A way out – via higher oil prices in the region of $50 per barrel – appear remote over 2020, and its management’s fuzzy hedging strategy has left OXY exposed to oil prices lurking below that threshold.

Meanwhile, OXY’s bungling also attracted the ire of activist investor Carl Icahn who raised his stake to 10% in the company, and repeatedly called for Hollub and OXY’s senior management to be sacked. Ultimately, peace was made by allowing Icahn to add three of his people to the company’s board of directors.

Underscoring the company’s plight is its value destruction on an unprecedented scale.
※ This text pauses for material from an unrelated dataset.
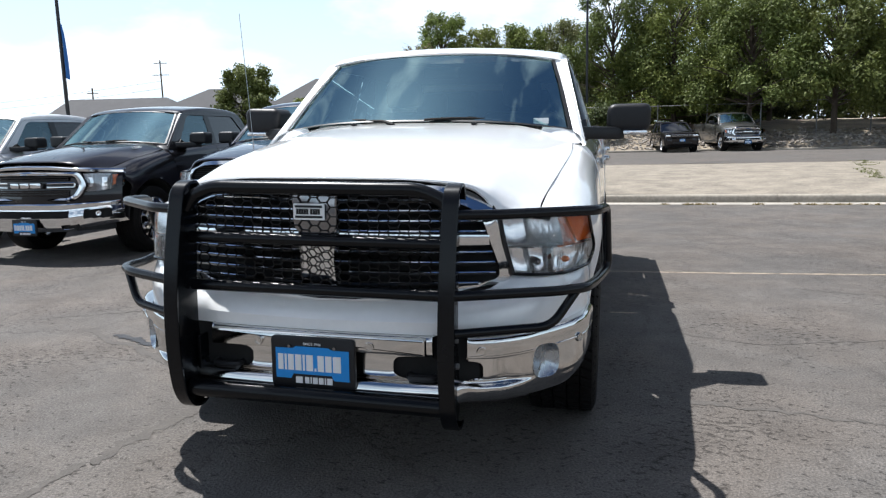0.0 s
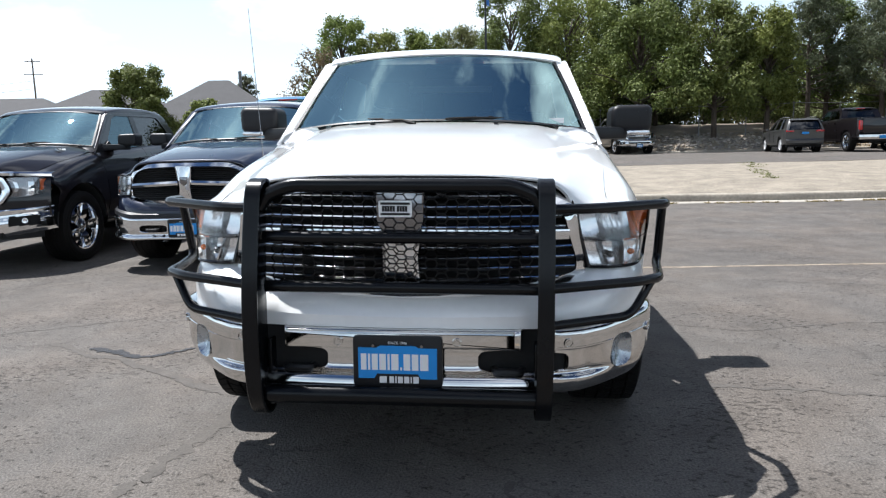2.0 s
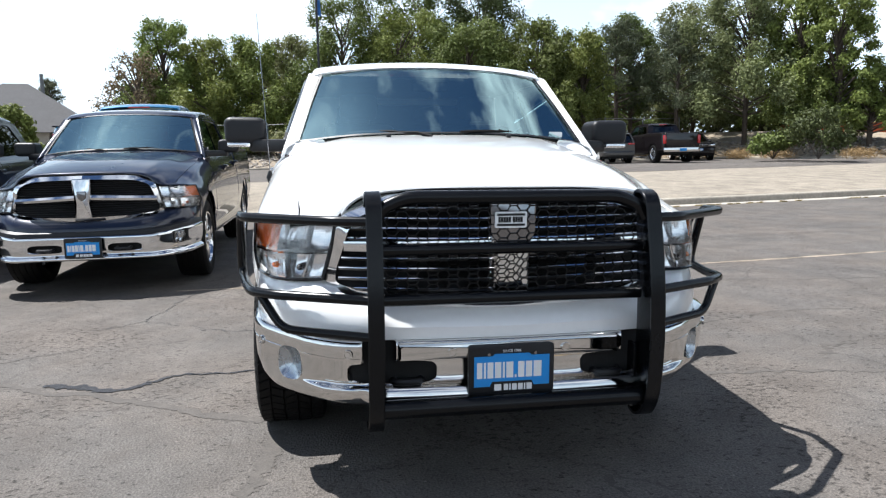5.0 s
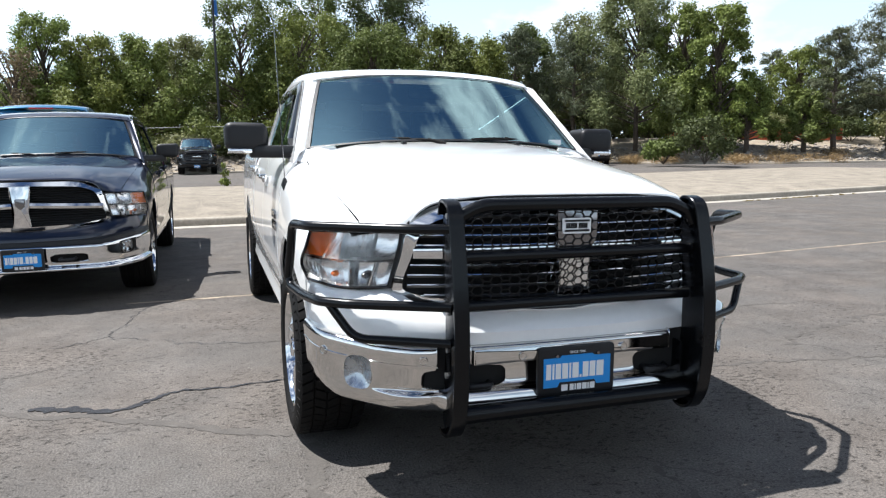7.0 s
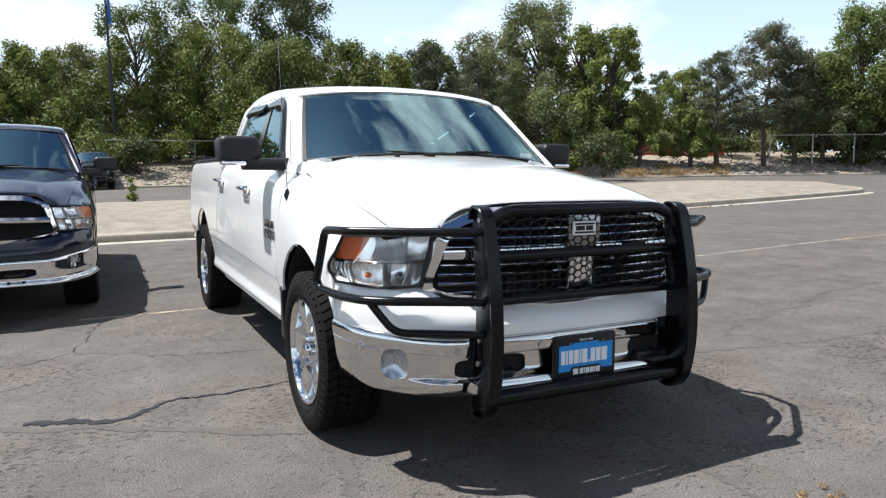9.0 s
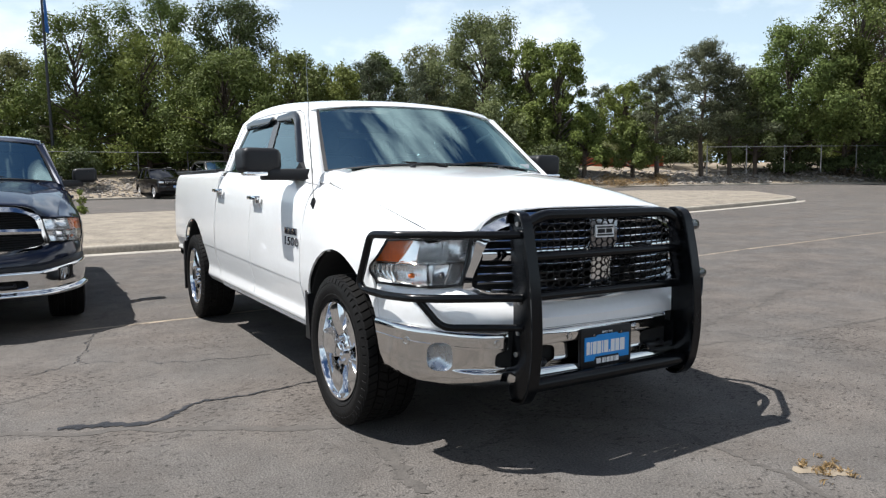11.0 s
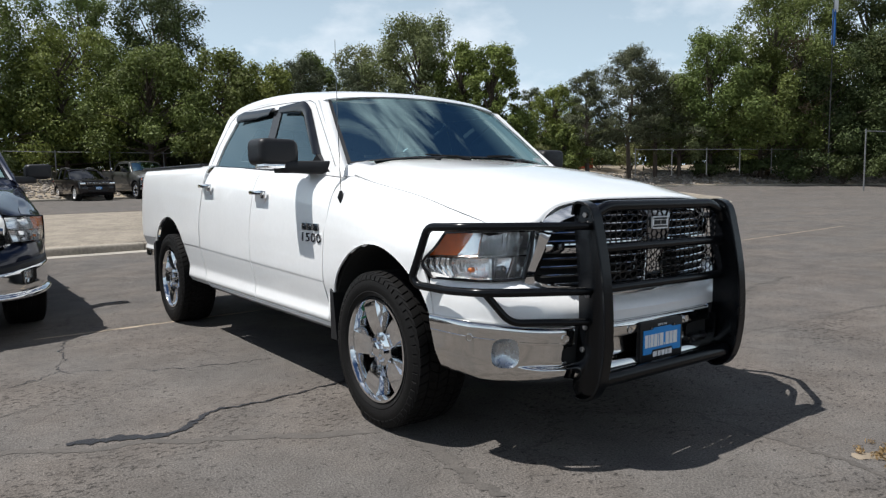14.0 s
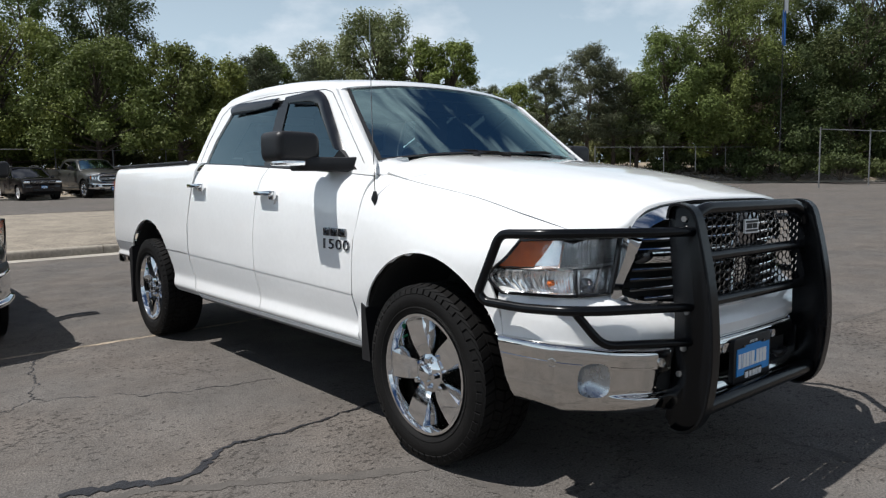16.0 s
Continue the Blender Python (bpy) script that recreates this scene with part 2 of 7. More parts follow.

When Hollub’s aggressive intent for Anadarko became apparent in April 11-12, 2019, OXY’s stock was averaging just north of $65. At the time of writing (June 26, 2020 at 14:06 EDT), it traded at $17.65 down 73% having flirted with a 52-week low of $9 at one point; a level of decline hardly any of its Covid-19 hit peers have had to bear.

Big question here is – if the U.S. oil patch excesses of small and medium players are a subject of ridicule and anger often constituting examples of oil industry excesses, why should OXY be regarded differently? Like many of them, it managed the same sort of bungling amplified several times over in dollar terms with little prospect of a near-term reversal in fortune.

In some ways, OXY’s fault is even more glaring. It was a viable low-cost operator holding attractive Permian Basin acreage and selected international plays. From that respectable spot, its slipped to being basket case for bankruptcy with a junk status; a much repeated tale for players of a smaller scale around a Covid-19 ravaged U.S. oil and gas landscape.